Tomorrow
I have a kind of list of people I look up to—mostly writers—who, when I think about them, make me have hope for mankind—a belief in our essential goodness. Oliver Sacks, Quentin Crisp and E. M. Forster are a few, and I especially admire Horton Foote. He wrote plays and screenplays that got made into movies—including a rather obscure flick about killing a Mockingbird or something—but the main reason I like him so much is because of his memoirs. He wrote two of them. The first one, “Beginnings,” is about his career. The second one, “Farewell,” is about growing up in rural Texas in the twenties.

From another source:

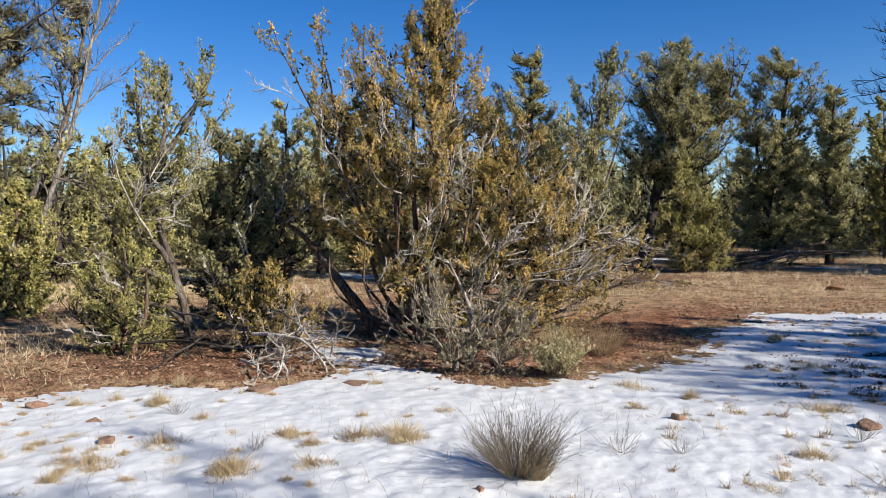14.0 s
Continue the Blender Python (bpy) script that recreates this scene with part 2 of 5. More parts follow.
def sample(lines, s):
    """Points and directions at shares s (n, m) along lines (n, p, 3)."""
    n, p, _ = lines.shape
    f = np.clip(s, 0, 1) * (p - 1)
    i = np.clip(f.astype(int), 0, p - 2)
    w = (f - i)[..., None]
    rows = np.arange(n)[:, None]
    a, b = lines[rows, i], lines[rows, i + 1]
    return a * (1 - w) + b * w, unit(b - a)


def spray(rng, start, way, length, points, wander, lift):
    """Lines from start (n, 3) along way (n, 3), bending at random and lifting towards the tip."""
    n = len(start)
    s = np.linspace(0, 1, points)[None, :, None]
    bend = np.cumsum(rng.standard_normal((n, points, 3)) * wander, axis=1) * s
    lines = start[:, None] + length[:, None, None] * (way[:, None] * s + bend + np.array([0, 0, 1.0]) * lift * s ** 2)
    lines[:, 0] = start
    return lines


def children(rng, lines, lens, m, s0, s1, angle, share, lift, points, wander, up=0.25):
    """m side shoots for each line; share: their length against the parent's, less towards the tip."""
    n = len(lines)
    s = s0 + (s1 - s0) * (np.arange(m)[None, :] + rng.uniform(0, 1, (n, m))) / m
    at, along = sample(lines, s)
    side = unit(np.cross(along, rng.standard_normal((n, m, 3))) + np.array([0, 0, up]))
    a = np.radians(rng.uniform(*angle, (n, m, 1)))
    way = unit(along * np.cos(a) + side * np.sin(a))
    length = lens[:, None] * share * (1.1 - 0.7 * s) * rng.uniform(0.6, 1.25, (n, m))
    return spray(rng, at.reshape(-1, 3), way.reshape(-1, 3), length.ravel(), points, wander, lift), length.ravel(), s.ravel()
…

They are both full of affection and humor and reading them you come to feel love for the writer—especially the writer as a child—and maybe every so often you remember he’s actually a great writer known for his writing but mostly you forget and are just interested in him and in the story.

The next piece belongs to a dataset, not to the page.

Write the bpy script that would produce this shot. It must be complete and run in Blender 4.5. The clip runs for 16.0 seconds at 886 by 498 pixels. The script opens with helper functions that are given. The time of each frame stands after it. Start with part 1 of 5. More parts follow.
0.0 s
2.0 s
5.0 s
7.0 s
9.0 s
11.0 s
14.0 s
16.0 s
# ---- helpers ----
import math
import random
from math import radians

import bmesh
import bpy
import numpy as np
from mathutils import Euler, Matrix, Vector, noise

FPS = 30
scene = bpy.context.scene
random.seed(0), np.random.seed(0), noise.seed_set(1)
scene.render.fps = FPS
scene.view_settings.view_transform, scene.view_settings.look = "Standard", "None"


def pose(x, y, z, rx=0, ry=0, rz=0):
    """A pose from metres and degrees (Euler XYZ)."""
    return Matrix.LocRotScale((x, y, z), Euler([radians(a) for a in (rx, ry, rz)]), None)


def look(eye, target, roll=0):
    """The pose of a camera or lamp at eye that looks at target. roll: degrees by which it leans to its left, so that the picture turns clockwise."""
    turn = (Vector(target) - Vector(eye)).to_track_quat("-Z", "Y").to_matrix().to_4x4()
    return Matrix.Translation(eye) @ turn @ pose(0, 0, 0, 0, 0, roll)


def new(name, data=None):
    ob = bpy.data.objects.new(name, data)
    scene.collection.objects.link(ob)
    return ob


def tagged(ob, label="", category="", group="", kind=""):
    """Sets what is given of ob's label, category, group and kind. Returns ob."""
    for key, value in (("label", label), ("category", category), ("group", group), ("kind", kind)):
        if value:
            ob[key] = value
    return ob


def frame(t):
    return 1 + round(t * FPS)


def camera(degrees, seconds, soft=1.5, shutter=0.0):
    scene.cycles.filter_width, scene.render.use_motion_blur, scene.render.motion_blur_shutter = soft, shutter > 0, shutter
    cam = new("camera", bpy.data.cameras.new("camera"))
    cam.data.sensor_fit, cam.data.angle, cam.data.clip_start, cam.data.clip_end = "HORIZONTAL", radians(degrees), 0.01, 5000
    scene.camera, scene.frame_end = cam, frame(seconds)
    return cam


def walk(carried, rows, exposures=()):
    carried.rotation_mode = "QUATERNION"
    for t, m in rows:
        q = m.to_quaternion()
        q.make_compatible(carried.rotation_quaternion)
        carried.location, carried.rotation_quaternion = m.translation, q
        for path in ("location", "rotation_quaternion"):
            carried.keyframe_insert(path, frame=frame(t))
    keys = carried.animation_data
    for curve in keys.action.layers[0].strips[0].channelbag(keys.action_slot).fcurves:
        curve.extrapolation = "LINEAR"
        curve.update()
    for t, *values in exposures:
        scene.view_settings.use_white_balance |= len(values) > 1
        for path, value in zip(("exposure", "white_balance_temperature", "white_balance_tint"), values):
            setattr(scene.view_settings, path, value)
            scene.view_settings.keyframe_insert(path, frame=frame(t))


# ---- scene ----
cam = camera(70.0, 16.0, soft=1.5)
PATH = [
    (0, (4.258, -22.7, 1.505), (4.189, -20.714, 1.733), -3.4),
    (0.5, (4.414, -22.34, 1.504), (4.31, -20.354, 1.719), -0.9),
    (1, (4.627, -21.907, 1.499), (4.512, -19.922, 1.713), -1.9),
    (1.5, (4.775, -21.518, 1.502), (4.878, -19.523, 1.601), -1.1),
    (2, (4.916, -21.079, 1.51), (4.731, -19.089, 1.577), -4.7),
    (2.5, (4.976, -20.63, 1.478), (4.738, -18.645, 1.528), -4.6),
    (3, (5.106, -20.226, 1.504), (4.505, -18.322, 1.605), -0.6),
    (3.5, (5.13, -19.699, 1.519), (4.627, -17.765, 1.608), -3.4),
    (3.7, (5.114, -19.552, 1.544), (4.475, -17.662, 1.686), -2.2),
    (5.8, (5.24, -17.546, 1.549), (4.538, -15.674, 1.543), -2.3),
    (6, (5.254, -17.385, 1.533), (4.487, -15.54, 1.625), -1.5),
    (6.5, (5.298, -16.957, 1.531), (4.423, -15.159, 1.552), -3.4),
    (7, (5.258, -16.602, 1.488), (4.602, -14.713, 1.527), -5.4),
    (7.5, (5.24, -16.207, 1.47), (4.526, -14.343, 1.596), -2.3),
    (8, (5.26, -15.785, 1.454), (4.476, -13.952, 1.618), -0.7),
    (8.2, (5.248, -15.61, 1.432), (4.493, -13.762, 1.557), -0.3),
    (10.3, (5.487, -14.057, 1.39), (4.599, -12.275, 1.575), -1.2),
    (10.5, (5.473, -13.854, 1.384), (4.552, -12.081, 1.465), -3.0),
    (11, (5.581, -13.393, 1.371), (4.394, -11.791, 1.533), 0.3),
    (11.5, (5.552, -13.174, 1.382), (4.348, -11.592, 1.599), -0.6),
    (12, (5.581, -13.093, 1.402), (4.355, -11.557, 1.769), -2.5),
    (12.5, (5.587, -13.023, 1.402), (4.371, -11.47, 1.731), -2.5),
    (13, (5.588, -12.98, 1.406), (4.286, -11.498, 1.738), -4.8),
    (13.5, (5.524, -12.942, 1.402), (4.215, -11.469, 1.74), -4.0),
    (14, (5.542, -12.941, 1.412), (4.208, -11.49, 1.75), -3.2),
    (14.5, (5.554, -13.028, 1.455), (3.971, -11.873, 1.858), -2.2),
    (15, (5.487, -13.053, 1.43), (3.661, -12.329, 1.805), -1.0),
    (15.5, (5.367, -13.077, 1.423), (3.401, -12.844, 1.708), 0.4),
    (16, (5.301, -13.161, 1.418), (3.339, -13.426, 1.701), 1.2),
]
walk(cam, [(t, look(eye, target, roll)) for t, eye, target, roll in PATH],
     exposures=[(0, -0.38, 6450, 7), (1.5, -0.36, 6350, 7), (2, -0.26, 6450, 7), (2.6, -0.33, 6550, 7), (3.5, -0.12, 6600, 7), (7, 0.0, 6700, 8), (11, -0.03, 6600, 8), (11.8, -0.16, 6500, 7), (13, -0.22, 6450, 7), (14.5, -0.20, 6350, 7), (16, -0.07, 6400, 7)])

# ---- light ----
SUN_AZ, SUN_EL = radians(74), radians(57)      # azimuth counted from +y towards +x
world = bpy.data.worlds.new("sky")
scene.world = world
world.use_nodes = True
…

Here’s an excerpt from Beginnings. Scene: Young podunk takes a bus to tinsel town and makes good. Horton as a teenager in 1931. He had just arrived in California to start his career as an actor.

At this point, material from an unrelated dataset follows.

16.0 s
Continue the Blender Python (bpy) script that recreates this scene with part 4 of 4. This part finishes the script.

“I called out to a man walking by. I asked if this was the Pasadena Playhouse and he said yes. I looked at my watch and saw it was almost noon and I thought about what I was going to do until the next morning when the school opened. I thought then of my mother and father and realized when it was noon here it was two o’clock in Texas. I knew they had probably done this Sunday what they did every Sunday. Mother had cooked a Sunday breakfast, grits certainly, ham or bacon and eggs, and biscuits, fig preserves, or maybe sausage instead of bacon or ham, and after breakfast my father would sit in the living room and read the Sunday paper, and Mother would go to the Methodist church with my brothers. I couldn’t remember whether it was her Sunday to play the organ or whether it was my cousin Daisy Armstrong’s. Then I suddenly thought of Miss Mina Barclay, who had also shared the organ playing until she committed suicide, hanging herself in her bedroom. I thought of my father’s store and I wondered how much business he had done the day before. Saturday was always the day he made money if he was to make any money. I knew the cotton crop had looked promising if it didn’t suddenly start raining and they could get it picked and to the gin. I looked up at the California sky to see that the sun was shining and I wondered if it was shining at home. I hoped so, because the last thing the cotton needed this time of the year was rain. I thought of my father locking up the store at night and wondered, since it was Saturday, how late he had stayed open and whether he had gone to Ray’s or the Manhattan Restaurant for fried oysters, like he did when I worked with him. I thought of walking home with him down the dirt road after our meal at the restaurant and being greeted by my mother as we came into the house, and my father telling her how his business had been. I thought of my bedroom then and my bed, and I realized my brother was sleeping in my bed now and that gave me a funny feeling. I looked up at the street sign and it said Colorado Boulevard, and I thought of the river at home, the Colorado. I looked up and down Colorado Boulevard, and I knew I was where I wanted to be, or thought I wanted to be, in Pasadena, California.”
One of my favorite movies is “Tomorrow” which was based on a short story by Faulkner and adapted for the stage and then the screen by Horton Foote. It’s beautiful. It’s about love and generosity and moral goodness. Not the stifling kind but the real deep-down kind. I can’t recommend it enough but will never stop trying.
Another big-hearted movie by Horton Foote. Tender Mercies, watch it and weep:
Horton Foote was great. His movies are great. I like his books even better. He should be as famous, or famouser, than the queen of England. I’m glad I have access to him and people like him as role models.



"A belief in our essential goodness" is more important than it's ever been in my adult lifetime. I'll take all the reminders I can get!
I nearly got to meet his son at Tavern on Jane!